/uuid-mysql-performance

This repo contains a bunch of crude benchmark tests to test the performance of MySQL queries with UUIDs in various scenarios

Primary LanguagePHP

UUID performance tests

This playground provides a bunch of crude benchmark tests to test the performance of MySQL queries with UUIDs in various scenarios.

Read more about it here: http://mysqlserverteam.com/storing-uuid-values-in-mysql-tables/.

Support us

We invest a lot of resources into creating best in class open source packages. You can support us by buying one of our paid products.

We highly appreciate you sending us a postcard from your hometown, mentioning which of our package(s) you are using. You'll find our address on our contact page. We publish all received postcards on our virtual postcard wall.

Setup

Please run composer install and setup a local MySQL database. Than copy .env.exmaple to .env and fill in your credentials in .env.

Note that you can set a few configuration parameters in .env to manipulate the benchmark results.

First run

console.php is used to run the benchmarks, the first time around, you'll want to run the benchmark command with the --table option. This option will drop the current tables and start over again. Be aware that adding the --table option may cause the benchmark to take a lot longer to finish, depending on the amount of rows you're adding.

Benchmarks

Run the benchmarks with the following command. You'll probably want to keep the memory_limit option, if you're setting a higher FLUSH_QUERY_AMOUNT. This can improve the speed at which the benchmarks are run.

php -d memory_limit=-1 console.php benchmark [--table]

The Normal ID benchmark

This is the baseline benchmark, executing SELECT queries based on a normal AUTO_INCREMENT id.

The Binary UUID benchmark

This benchmark will run SELECT queries on a table with a binary encoded UUID field as its primary key. It's input is a normal UUID which is encoded in the query to its binary variant.

This benchmark seems to be the closest in performance to the Normal ID benchmark, with less then 500k records in a table.

- Normal ID:
    Average of 0.056232ms over 10000 iterations.
- Binary UUID:
    Average of 0.078953ms over 10000 iterations.
- Optimised UUID:
    Average of 0.08929ms over 10000 iterations.

Results when querying a small amount of records (~10k).

The Optimised UUID and Optimised UUID from text

These benchmarks query an optimised table containing a bit-shuffled version of a UUID. Shuffling the bits results in better performance compared to the normal Binary UUID approach, only when there's a lot of records in a table (>500k on my local machine).

The Optimised UUID from text benchmark is differs from the Optimised UUID in its input method.
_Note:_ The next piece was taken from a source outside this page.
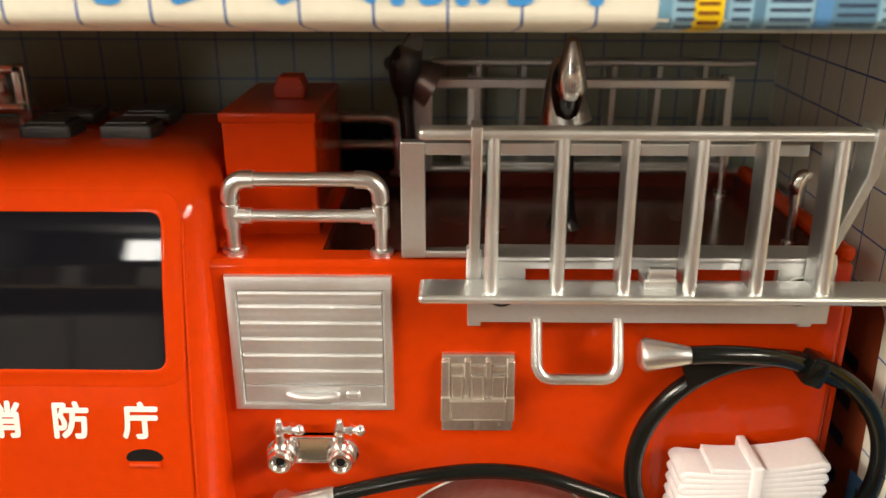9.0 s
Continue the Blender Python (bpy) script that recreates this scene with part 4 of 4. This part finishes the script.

Optimised UUID from text represents the way client input would be sent to your backend application.

Comparing results, there's no difference between the two.

- Binary UUID:
    Average of 0.192199ms over 10000 iterations.
- Optimised UUID:
    Average of 0.120646ms over 10000 iterations.
- Optimised UUID from text:
    Average of 0.109521ms over 10000 iterations.

The difference between Binary UUID and Optimised UUID when querying a big dataset of ~500k records.

The Textual UUID benchmark

This benchmark represents the normal approach to UUIDs, storing them as VARCHAR(36). You'll immediately notice that this benchmark is much slower than the others, even with small amounts of data.

- Normal ID:
    Average of 0.072008ms over 10000 iterations.
- Binary UUID:
    Average of 0.113014ms over 10000 iterations.
- Optimised UUID:
    Average of 0.11051ms over 10000 iterations.
- Optimised UUID from text:
    Average of 0.105908ms over 10000 iterations.
- Textual UUID:
    Average of 96.298254ms over 100 iterations.

VARCHAR UUIDs are slow.

Conclusions

These are by no means accurate benchmarks when measuring the actual performance of queries. They do however allow for a relative comparison between each approach.

It is clear that querying a UUID stored as a VARCHAR(36) is painfully slow compared to the other ways of storing them. There's little to no difference between Binary UUID and Optimised UUID when querying smaller tables.

The question we wanted answering was how we could store a large amount of data (>500k) the best way, when using UUIDs. For us, this benchmark answered that question.